Exercise objective> Restate the material word for word and leave out anything that is a picture.

Material>
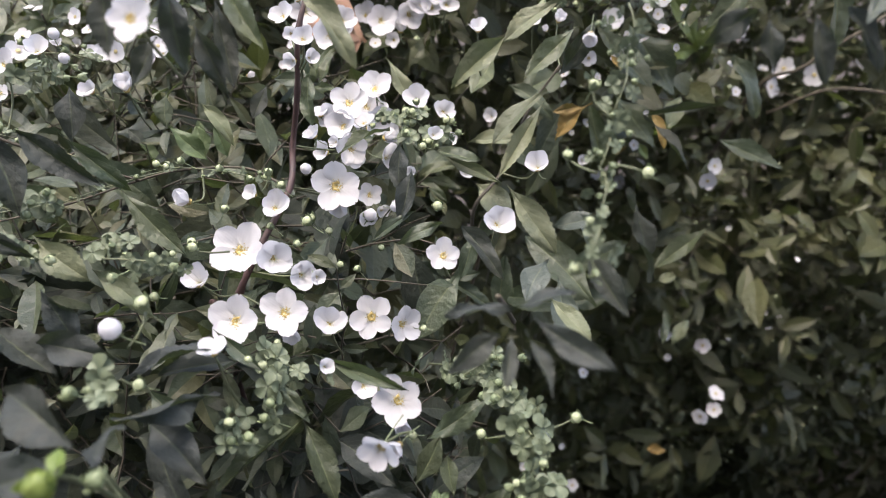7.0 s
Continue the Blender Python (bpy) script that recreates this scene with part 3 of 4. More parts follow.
SECOND_TIP_FLOWERS = [
    (132, 258, 1025, 8.7, 1, 25, 60),
    (91, 249, 995, 13.0, -11, 14, 90),
    (80, 240, 1011, 7.8, 2, 66, 50),
    (108, 250, 998, 9.1, 18, 63, 50),
    (72, 270, 1032, 5.8, 1, 40, 20),
    (114, 380, 1064, 5.8, 1, 31, 10),
    (111, 420, 1082, 7.0, 1, 31, 10),
    (175, 440, 1149, 16.6, 1, 25, 85),
    (197, 460, 1150, 8.7, 1, 31, 30),
    (180, 450, 1138, 10.6, 1, 14, 75),
    (63, 460, 1151, 15.5, 1, 36, 80),
    (57, 500, 1145, 13.4, -11, 25, 70),
    (58, 500, 1136, 11.9, 6, 3, 70),
    (1, 500, 1126, 15.1, 1, 36, 60),
]
INNER_FLOWERS = [
    (-9, 493, 1108, 15.5, 1, 40, 60),
    (-26, 381, 1089, 15.7, 1, 20, 85),
    (-25, 385, 1084, 11.0, 22, -3, 70),
    (6, 520, 1145, 11.7, 1, 36, 60),
    (-61, 560, 1119, 12.8, 1, 14, 60),
    (-106, 600, 1141, 12.8, -16, 14, 60),
    (107, 550, 1118, 11.0, 1, 36, 50),
    (103, 500, 1098, 10.7, -18, 39, 50),
    (111, 500, 1099, 10.0, 18, 13, 50),
    (36, 350, 1076, 6.5, 1, 14, 85),
    (136, 480, 1114, 10.2, 1, 25, 60),
    (223, 420, 1105, 17.1, -22, 62, 60),
    (228, 420, 1097, 10.1, 19, 24, 50),
    (-24, 440, 1047, 12.3, -13, 55, 55),
]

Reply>
7.0 s
Continue the Blender Python (bpy) script that recreates this scene with part 3 of 4. More parts follow.
SECOND_TIP_FLOWERS = [
    (132, 258, 1025, 8.7, 1, 25, 60),
    (91, 249, 995, 13.0, -11, 14, 90),
    (80, 240, 1011, 7.8, 2, 66, 50),
    (108, 250, 998, 9.1, 18, 63, 50),
    (72, 270, 1032, 5.8, 1, 40, 20),
    (114, 380, 1064, 5.8, 1, 31, 10),
    (111, 420, 1082, 7.0, 1, 31, 10),
    (175, 440, 1149, 16.6, 1, 25, 85),
    (197, 460, 1150, 8.7, 1, 31, 30),
    (180, 450, 1138, 10.6, 1, 14, 75),
    (63, 460, 1151, 15.5, 1, 36, 80),
    (57, 500, 1145, 13.4, -11, 25, 70),
    (58, 500, 1136, 11.9, 6, 3, 70),
    (1, 500, 1126, 15.1, 1, 36, 60),
]
INNER_FLOWERS = [
    (-9, 493, 1108, 15.5, 1, 40, 60),
    (-26, 381, 1089, 15.7, 1, 20, 85),
    (-25, 385, 1084, 11.0, 22, -3, 70),
    (6, 520, 1145, 11.7, 1, 36, 60),
    (-61, 560, 1119, 12.8, 1, 14, 60),
    (-106, 600, 1141, 12.8, -16, 14, 60),
    (107, 550, 1118, 11.0, 1, 36, 50),
    (103, 500, 1098, 10.7, -18, 39, 50),
    (111, 500, 1099, 10.0, 18, 13, 50),
    (36, 350, 1076, 6.5, 1, 14, 85),
    (136, 480, 1114, 10.2, 1, 25, 60),
    (223, 420, 1105, 17.1, -22, 62, 60),
    (228, 420, 1097, 10.1, 19, 24, 50),
    (-24, 440, 1047, 12.3, -13, 55, 55),
]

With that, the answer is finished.